Geraint Jones liked the character, as he wrote in TARDIS Volume 4 Number 2, dated 1 April 1979: 'The Shadow proved an excellent villain. His evil was total as his little game on Atrios and Zeos showed. The face mask was very convincing, as were the scars on the jaw. The voice was one of the best we have ever heard: a low, hissing sound, but very clear as well as sinister.' Less impressed, however, was Mike Ashcroft writing in Oracle Volume 2 Number 8, dated May 1979: 'I didn't really like any of the characters, to tell the truth... The Shadow was too corny (as the name suggests - he was rather like a comic-strip fiend) for a commanding lead role, but given the situation the actor turned in a good performance.'
Also introduced in the middle section of the story is the computer Mentalis, a nice idea that works all the better for being presented in not too overblown a way - it is simply a computer in a room. It is also a nice touch that only K9 can communicate with Mentalis, giving him something to do in the story that is specifically tailored to his capabilities.
Parts Five and Six, set largely on the Shadow's 'planet' (obviously a spaceship of some description), bring the story and the search for the Key to Time to their conclusion. The biggest point of contention here is the character of Drax. 'I just didn't like him,' stated Ashcroft. '[Part Five] has to take first prize in the all-time "waste of time" category. It totally deflated my rising opinion of the intelligent, well-constructed storyline... After... the various parties roamed round endless corridors in "the valley of the Shadow" we were introduced to Drax, who encapsulates my distaste for this adventure. His instant recognition of the Doctor - "Theta Sigma" as he called him - made me fear for the worst; fears that were soon confirmed... As a Time Lord [Drax] did more to ruin the image of Gallifrey than Robert Holmes ever did. His [cockney] accent was taking things a bit too far... and the intended humour just wasn't funny.'
The story ends reasonably well with Astra herself revealed as being the sixth segment - which may perhaps explain Lalla Ward's rather lifeless acting throughout the adventure - and the Doctor finally assembling the complete Key to Time. Unfortunately, the resolution to the over-arching plot is something of a cop out - the Doctor simply decides that the Key is too powerful for anyone to possess and oders it to redisperse, thus thwarting the Guardian's plan. This all seems far too easy and makes a mockery of the preceding twenty-five-and-a-bit episodes of adventure and the Doctor's struggle to locate and assemble the six segments.
'My overall view on the last episode can only be [that it was an] anticlimax,' wrote Jones. 'It was very exciting, unpredictable and well produced. But as a successful conclusion to a twenty-six week lead up, it was a let-down... Explanations were far from being clear throughout. Was the universe stopped for a brief moment to restore the balance? Was this done by the White Guardian? How was Astra restored and the segment retained?

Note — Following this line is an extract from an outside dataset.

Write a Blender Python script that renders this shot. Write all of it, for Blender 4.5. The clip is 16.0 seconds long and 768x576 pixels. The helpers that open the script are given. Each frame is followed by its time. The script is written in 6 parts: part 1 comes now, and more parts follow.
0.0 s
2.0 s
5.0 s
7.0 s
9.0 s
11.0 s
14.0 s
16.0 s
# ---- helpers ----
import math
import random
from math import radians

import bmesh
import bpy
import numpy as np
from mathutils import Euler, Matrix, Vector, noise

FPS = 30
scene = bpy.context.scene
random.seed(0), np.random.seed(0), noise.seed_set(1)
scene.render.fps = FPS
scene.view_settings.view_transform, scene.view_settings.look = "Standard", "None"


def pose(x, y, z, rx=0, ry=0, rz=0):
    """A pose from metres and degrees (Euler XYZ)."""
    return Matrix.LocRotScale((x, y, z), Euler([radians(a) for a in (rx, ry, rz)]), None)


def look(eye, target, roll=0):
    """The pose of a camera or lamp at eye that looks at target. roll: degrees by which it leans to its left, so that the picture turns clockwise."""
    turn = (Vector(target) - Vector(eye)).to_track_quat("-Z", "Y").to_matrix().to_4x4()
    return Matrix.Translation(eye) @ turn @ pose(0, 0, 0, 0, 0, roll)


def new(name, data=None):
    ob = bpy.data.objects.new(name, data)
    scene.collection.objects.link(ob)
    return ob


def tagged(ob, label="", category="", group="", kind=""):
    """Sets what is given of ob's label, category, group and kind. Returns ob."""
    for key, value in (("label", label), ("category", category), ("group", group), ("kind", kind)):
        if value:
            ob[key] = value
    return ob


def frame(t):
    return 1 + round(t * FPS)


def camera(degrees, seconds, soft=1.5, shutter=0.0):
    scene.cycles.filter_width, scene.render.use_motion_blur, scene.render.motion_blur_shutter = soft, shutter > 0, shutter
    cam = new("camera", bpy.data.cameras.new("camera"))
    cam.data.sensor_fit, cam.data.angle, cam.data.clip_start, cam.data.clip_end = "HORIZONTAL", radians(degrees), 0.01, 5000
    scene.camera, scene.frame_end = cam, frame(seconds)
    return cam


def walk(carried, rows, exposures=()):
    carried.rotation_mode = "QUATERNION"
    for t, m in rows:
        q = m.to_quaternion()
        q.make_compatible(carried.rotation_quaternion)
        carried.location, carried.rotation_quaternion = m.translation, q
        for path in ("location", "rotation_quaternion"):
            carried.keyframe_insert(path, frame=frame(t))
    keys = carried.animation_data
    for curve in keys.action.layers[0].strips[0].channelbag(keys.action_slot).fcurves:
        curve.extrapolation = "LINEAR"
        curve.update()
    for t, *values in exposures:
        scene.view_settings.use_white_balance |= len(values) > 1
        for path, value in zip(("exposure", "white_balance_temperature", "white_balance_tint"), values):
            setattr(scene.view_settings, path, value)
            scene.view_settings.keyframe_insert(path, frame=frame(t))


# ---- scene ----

'It balanced the season nicely to meet the White Guardian at the opening and the Black at the end, but I think it would have worked far better with both in this last story... Surely it would have been better to have concluded the basic story of The Armageddon Factor in the first four episodes and [left] the last two to develop and conclude the running theme more successfully?'
Ashcroft had similar misgivings: 'The climax with the Black Guardian, at last, was... impressive but rather brief. The power of the Black Guardian was also a bit underplayed, I felt. Since the White Guardian could trap and open the doors of the TARDIS in The Ribos Operation, then I was surprised that his counterpart couldn't act against the ship here - even if the defences were on... And where was the White Guardian during all the action?'
To be fair, the choice the Doctor makes is the only one that allows Astra continued existence; and it is hard to see what other outcome could have been arrived at that would have allowed Doctor Who to continue without a major revision of its format. If the season had ended with the Black Guardian being given the Key, what would have happened? How could the Doctor have prevented him from running the universe exactly as he pleased?
This dilemma could certainly have provided the basis for an interesting new strand of adventures - a revamping of the series akin to the Doctor's exile to Earth in the early seventies, perhaps - but clearly there was no call for such a grand scale development at this time. Then again, the season could have ended with the White Guardian being given the Key, in fulfillment of the Doctor's mission, but that would have been even more undramatic than what was actually transmitted - and, in any event, the closing scenes could be interpreted as suggesting that the two Guardians are really just two sides of the same individual, or else that the Doctor has been inadvertently working for the Black Guardian all along.
So it is that the Doctor wins the day by denying anyone ultimate power and, fitting a randomiser to his TARDIS, heads off into the great unknown. The Armageddon Factor effectively marks the end of another of Doctor Who's sub-eras and a return to the old days, where the Doctor was a wanderer in space and time, never knowing where or in what time period he would arrive next.